Подводя итоги, подчеркнем: текстуальное тождество ряда художественных деталей романа Набокова и Годунова-Чердын- цева, создающего повесть о Чернышевском, сближение творческого метода автора и его героя-писателя, максимальная приближенность стилистики повести о Чернышевском и собственно авторского текста «Дара», специфика сложных повествовательных стратегий, где, подчас, «голос» автора сливается и/или неразличим с «голосом» его героя и намеренно дистанцирован от «многоголосья» чужих и эстетически чуждых «голосов» других персонажей (вплоть до внесюжетных), выбор в качестве ключевой и знаковой фигуры Чернышевского видятся не только как разнообразные способы выражения авторской позиции Набокова и созданного его воображением героя-писателя Годунова-Чердынцева, но и шире - как глубокое эстетическое исследование писателем русской эмиграции истоков новой России и разворачивающейся в ней новой советской эстетики в целом.

Литература

1.    Buhks Nora. Роман-Оборотень: о Даре В.Набокова// Cahiers du monde russe et sovietique. -Vol. 31 #4. -Octobre-Decembre 1990.

2.    Johnson, Barton D. Worlds in Regression: Some Novels of Vladimir Nabokov. Ann Arbor: Ardis, 1985.

3.    Ерофеев В.В. Русская проза Владимира Набокова // Набоков В. Собрание сочинений в 4-х томах. - Т.1. - М.: Правда, 1990.

   Качурин М. Чернышевский в романе Набокова «Дар»// Новый Журнал №4 (233). - NY, 2003 (http://magazines.russ.ru/nj/2003/ 233/kachurin.html)

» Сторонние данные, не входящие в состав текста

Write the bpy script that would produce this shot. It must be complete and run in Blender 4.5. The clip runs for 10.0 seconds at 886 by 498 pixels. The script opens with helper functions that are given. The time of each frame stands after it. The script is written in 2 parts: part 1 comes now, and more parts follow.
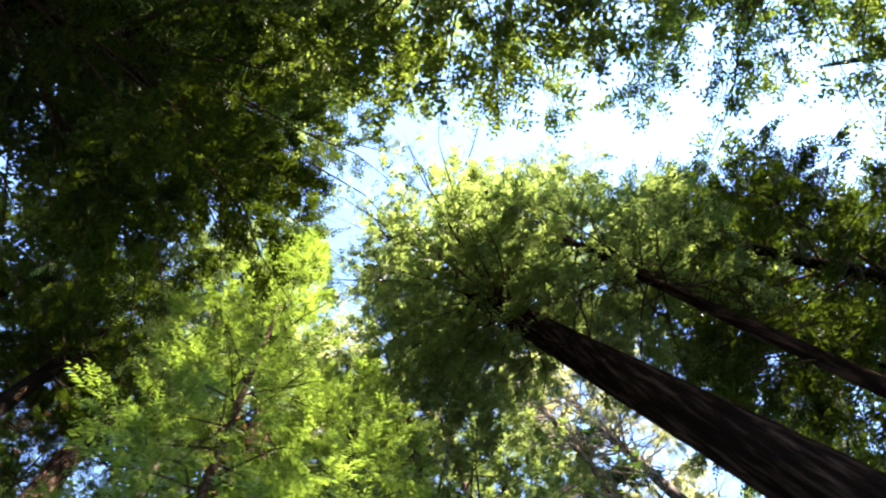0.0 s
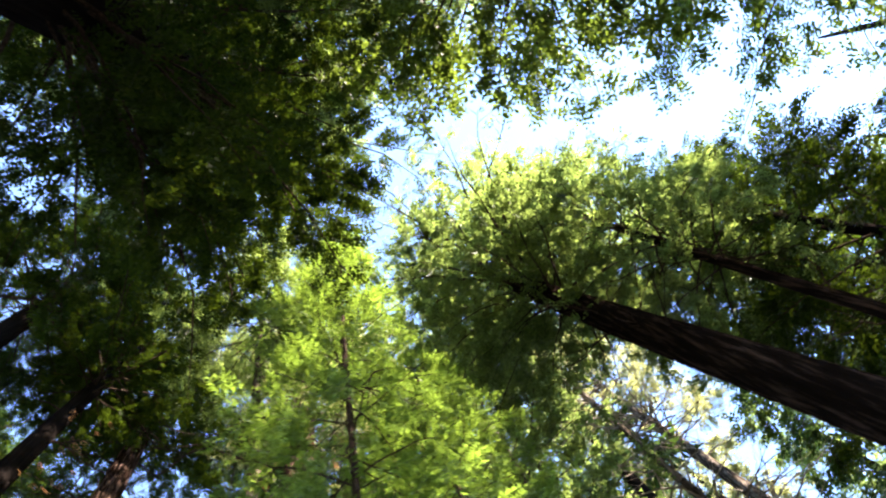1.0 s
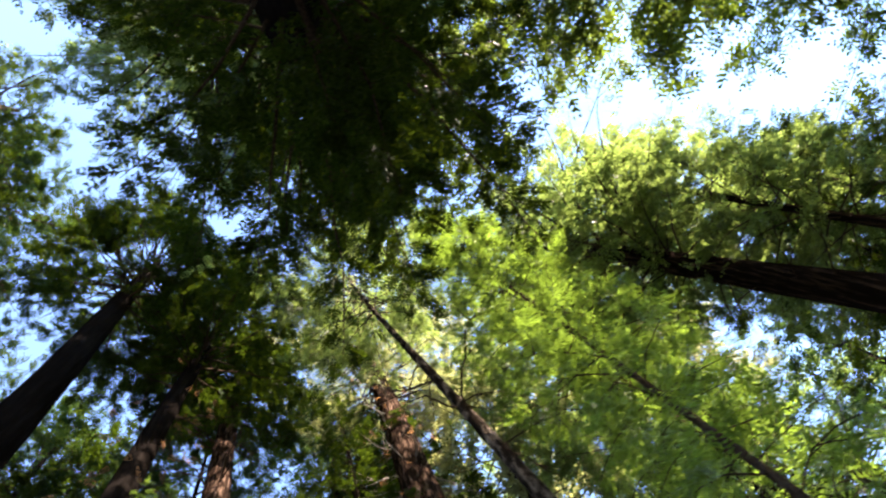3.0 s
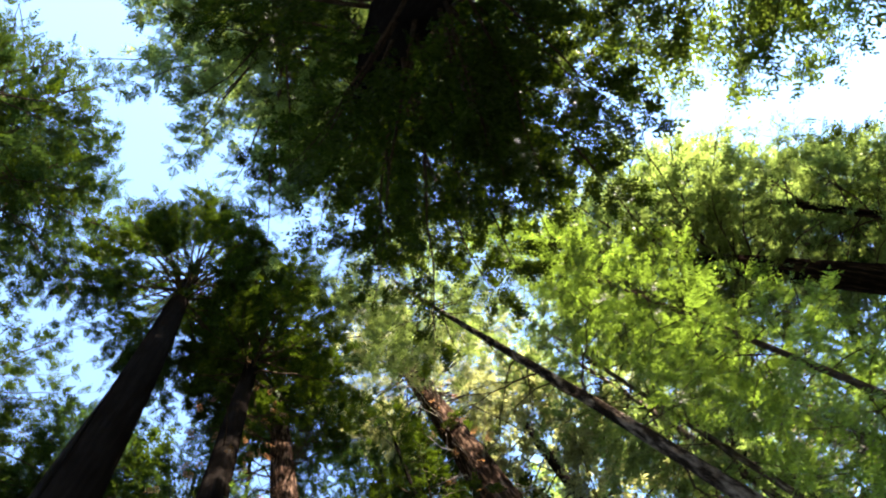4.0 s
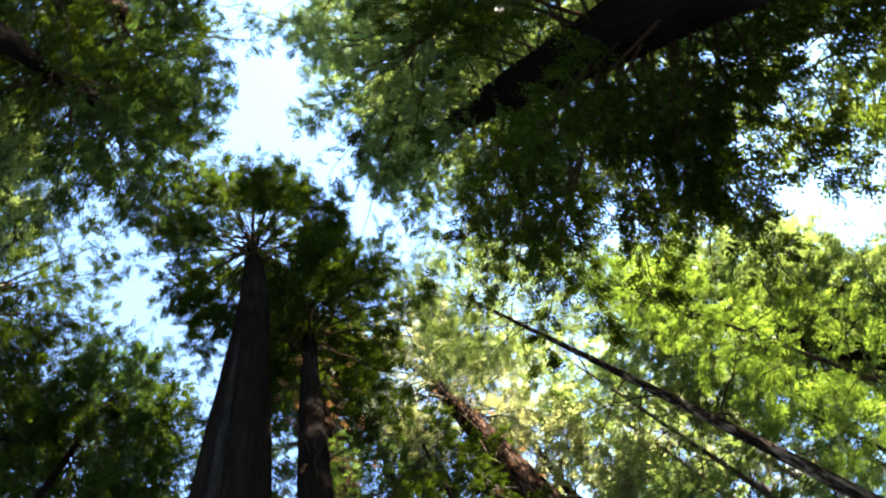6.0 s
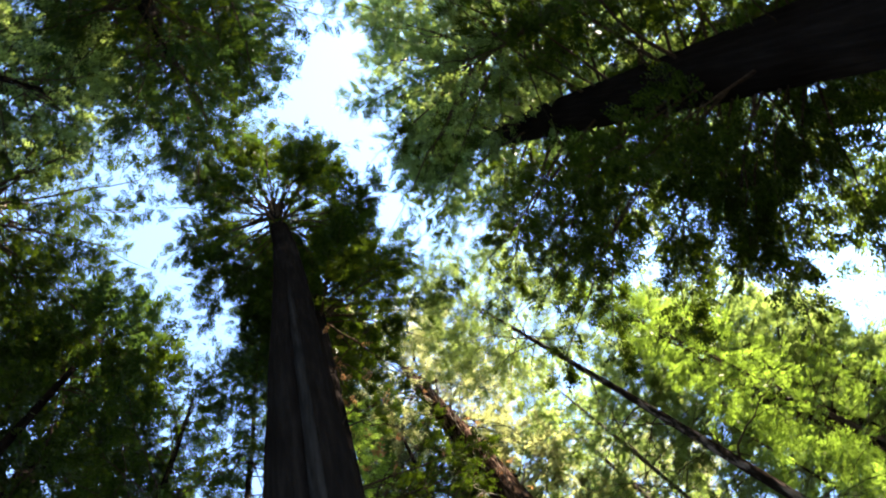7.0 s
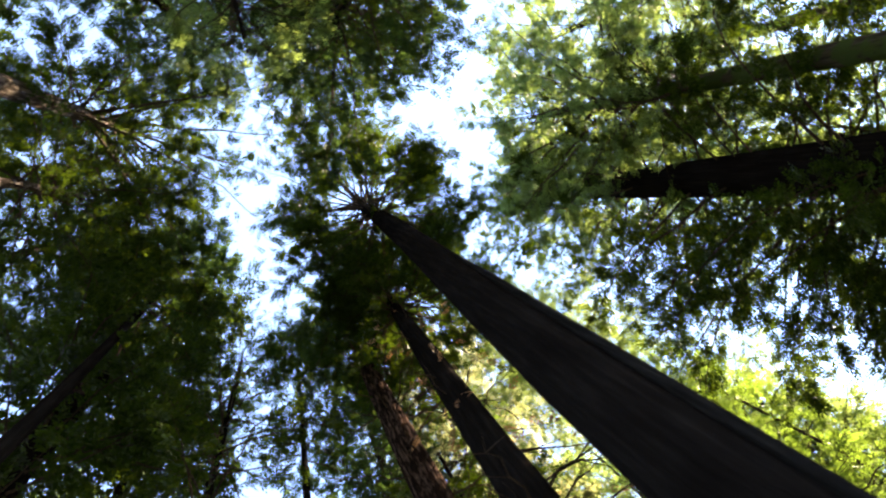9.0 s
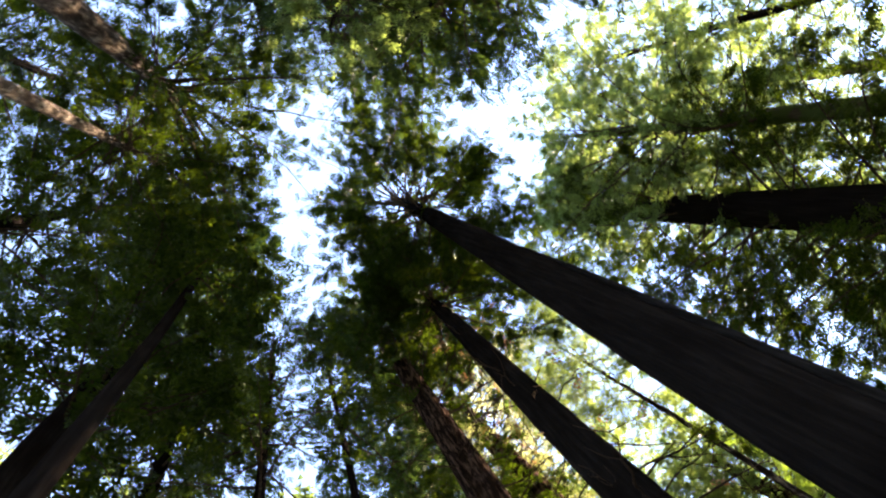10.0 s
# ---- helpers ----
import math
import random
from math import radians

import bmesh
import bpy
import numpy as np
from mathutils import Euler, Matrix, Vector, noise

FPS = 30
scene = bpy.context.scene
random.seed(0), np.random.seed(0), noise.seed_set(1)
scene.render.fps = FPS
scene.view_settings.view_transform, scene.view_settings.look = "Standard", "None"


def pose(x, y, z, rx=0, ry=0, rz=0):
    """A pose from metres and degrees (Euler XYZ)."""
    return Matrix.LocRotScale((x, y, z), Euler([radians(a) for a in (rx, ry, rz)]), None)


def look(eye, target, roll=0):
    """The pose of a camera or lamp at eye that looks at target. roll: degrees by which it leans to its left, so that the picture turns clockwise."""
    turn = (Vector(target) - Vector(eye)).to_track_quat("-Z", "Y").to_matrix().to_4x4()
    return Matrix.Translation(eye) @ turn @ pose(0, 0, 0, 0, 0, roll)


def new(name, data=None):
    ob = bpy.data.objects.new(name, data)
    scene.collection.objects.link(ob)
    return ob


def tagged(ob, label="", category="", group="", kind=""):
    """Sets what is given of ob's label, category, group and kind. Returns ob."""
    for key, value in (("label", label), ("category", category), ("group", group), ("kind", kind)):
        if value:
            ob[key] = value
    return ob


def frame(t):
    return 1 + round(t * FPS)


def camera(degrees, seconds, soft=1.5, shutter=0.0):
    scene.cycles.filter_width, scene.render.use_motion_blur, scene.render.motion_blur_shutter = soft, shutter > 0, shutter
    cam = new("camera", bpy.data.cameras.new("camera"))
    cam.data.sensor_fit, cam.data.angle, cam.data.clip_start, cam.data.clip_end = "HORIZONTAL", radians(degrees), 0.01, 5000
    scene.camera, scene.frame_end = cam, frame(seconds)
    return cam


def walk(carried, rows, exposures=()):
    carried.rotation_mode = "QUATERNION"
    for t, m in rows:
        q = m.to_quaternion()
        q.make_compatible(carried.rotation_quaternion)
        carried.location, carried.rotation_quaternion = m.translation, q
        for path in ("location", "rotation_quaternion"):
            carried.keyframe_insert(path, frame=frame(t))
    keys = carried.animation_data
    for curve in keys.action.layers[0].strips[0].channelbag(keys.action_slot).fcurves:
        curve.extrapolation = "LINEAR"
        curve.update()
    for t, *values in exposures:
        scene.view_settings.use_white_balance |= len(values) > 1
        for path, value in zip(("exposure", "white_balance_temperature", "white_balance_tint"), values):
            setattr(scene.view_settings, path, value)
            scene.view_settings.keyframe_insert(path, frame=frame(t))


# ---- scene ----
cam = camera(67.8, 10.0, soft=2.1, shutter=0.5)
PATH = [
    (0, -0.000, 0.000, 1.818, 171.61, 8.18, 2.98),
    (0.5, -0.875, -0.013, 1.824, 171.83, 8.74, 4.82),
    (1, -2.082, -0.149, 1.802, 171.89, 9.78, 6.93),
    (1.5, -3.424, -0.236, 1.729, 171.97, 10.91, 8.15),
    (2, -4.858, -0.287, 1.673, 172.31, 12.46, 9.00),
    (2.2, -5.473, -0.285, 1.649, 172.46, 13.01, 9.25),
    (3.3, -8.422, -0.099, 1.604, 171.34, 11.23, 7.77),
    (3.5, -9.190, -0.097, 1.625, 171.29, 11.30, 7.85),
    (4, -11.054, -0.103, 1.652, 172.94, 12.67, 7.40),
    (4.5, -12.658, 0.035, 1.738, 169.78, 13.62, 5.59),
    (5, -14.182, 0.222, 1.794, 174.74, 14.20, 3.52),
    (5.5, -15.507, 0.556, 1.927, 173.04, 12.39, -0.32),
    (6, -16.725, 1.028, 1.856, 173.07, 13.61, -6.16),
    (6.2, -17.201, 1.249, 1.824, 172.55, 13.51, -8.60),
    (7.3, -19.644, 2.852, 1.682, 172.58, 14.33, -21.23),
    (7.5, -20.064, 3.244, 1.679, 174.16, 14.48, -23.00),
    (8, -21.147, 4.291, 1.683, 173.91, 14.63, -26.56),
    (8.5, -22.123, 5.460, 1.705, 173.95, 14.16, -29.90),
    (9, -23.227, 6.602, 1.817, 173.42, 13.52, -33.09),
    (9.5, -24.313, 7.752, 1.861, 173.18, 13.48, -36.50),
    (10, -25.336, 8.870, 1.807, 173.07, 13.64, -39.44),
]
walk(cam, [(t, pose(*r)) for t, *r in PATH], exposures=[(0.0, 3.62, 7150, 18.5), (2.2, 3.56, 7300, 18), (3.5, 3.38, 7600, 15), (4.2, 3.55, 7500, 11.5), (6.0, 3.72, 7500, 11), (7.5, 3.67, 7700, 13), (10.0, 3.83, 8800, 19.5)])

# ---- daylight ----
SUN_WAY = Vector((0.54, -0.51, 0.68)).normalized()
world = bpy.data.worlds.new("sky")
world.use_nodes = True
scene.world = world
wn = world.node_tree.nodes
sky = wn.new("ShaderNodeTexSky")
sky.sky_type = "NISHITA"
sky.sun_disc = False
sky.sun_elevation = math.asin(SUN_WAY.z)
sky.sun_rotation = math.atan2(SUN_WAY.x, SUN_WAY.y)
sky.air_density, sky.dust_density, sky.ozone_density = 0.85, 0.0, 5.5
wn["Background"].inputs["Strength"].default_value = 0.118
world.node_tree.links.new(sky.outputs[0], wn["Background"].inputs["Color"])
sun = new("sun", bpy.data.lights.new("sun", "SUN"))
sun.data.energy, sun.data.angle, sun.data.color = 4.2, radians(0.53), (1.0, 0.95, 0.86)
sun.matrix_world = look(SUN_WAY * 200, (0, 0, 0))


# ---- materials ----
def material(name):
    m = bpy.data.materials.new(name)
    m.use_nodes = True
    n, l = m.node_tree.nodes, m.node_tree.links
    return m, n, l, n["Principled BSDF"]


def ramp(n, stops):
    r = n.new("ShaderNodeValToRGB")
    while len(r.color_ramp.elements) < len(stops):
        r.color_ramp.elements.new(0.5)
    for e, (at, c) in zip(r.color_ramp.elements, stops):
        e.position, e.color = at, (*c, 1)
    return r


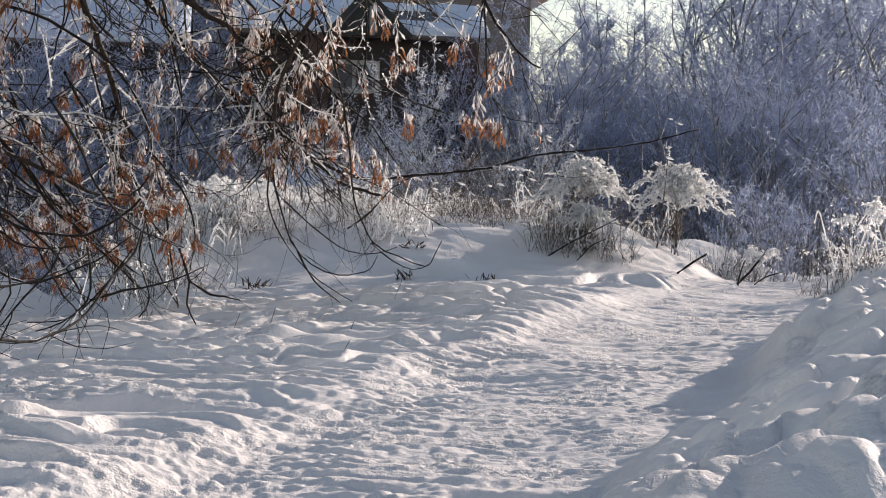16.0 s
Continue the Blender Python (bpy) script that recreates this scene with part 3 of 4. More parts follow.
# the bunches that hang clear of the rest
for p in [
    (-1.49, 6.10, 1.58),
    (-0.96, 6.10, 1.20),
    (-0.27, 6.10, 0.92),
    (-0.87, 6.10, 0.87),
    (-0.61, 6.10, 0.52),
    (-0.55, 6.10, 0.48),
    (-0.16, 6.10, 0.48),
    (-0.11, 6.10, 0.44),
    (0.30, 6.10, 1.00),
    (0.43, 6.10, 0.96),
    (0.40, 6.10, 0.91),
    (1.01, 6.10, 1.27),
    (1.19, 6.10, 1.24),
    (0.70, 6.10, 1.37),
    (1.17, 6.10, 0.95),
    (1.21, 6.10, 0.94),
    (1.05, 6.10, 0.97),
    (0.80, 6.10, 0.96),
    (-1.69, 6.10, 0.48),
    (-0.94, 6.10, 0.38),
    (0.11, 6.10, 1.11),
    (0.68, 6.10, 0.75),
    (-0.66, 6.10, 0.26),
    (-0.48, 6.10, 0.22),
    (-0.70, 6.10, 0.35),
    (-0.35, 6.10, 0.57),
    (0.25, 6.10, 0.85),
    (-0.35, 6.10, 1.59),
]:
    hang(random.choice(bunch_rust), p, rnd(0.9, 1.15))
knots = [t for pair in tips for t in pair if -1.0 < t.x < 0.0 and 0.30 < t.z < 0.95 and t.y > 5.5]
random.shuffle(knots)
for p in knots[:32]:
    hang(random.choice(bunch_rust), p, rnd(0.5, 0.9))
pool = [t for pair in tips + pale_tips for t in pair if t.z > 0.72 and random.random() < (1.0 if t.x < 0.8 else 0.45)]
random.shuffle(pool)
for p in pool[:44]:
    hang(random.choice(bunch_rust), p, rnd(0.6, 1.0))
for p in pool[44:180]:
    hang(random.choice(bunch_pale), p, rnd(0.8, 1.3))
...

5.    Ковтунова. И.И. Поэтика контрастов в романе В. Набокова «Дар» // Язык: Система и подсистемы. Сборник к 70-летию М.В. - Панова. - М., 1990.

6.    Липовецкий М.Н. Русский постмодернизм. (Очерки исторической поэтики): Монография / Урал. гос. пед. ун-т. -Екатеринбург, 1997.

   Набоков В.В. Собрание сочинений в 4-х т. - Т.3. - М.: Правда, 1990.

8.    Набоков В. Дар. Первое полное издание. - Нью-Йорк: Издательство имени Чехова, 1952.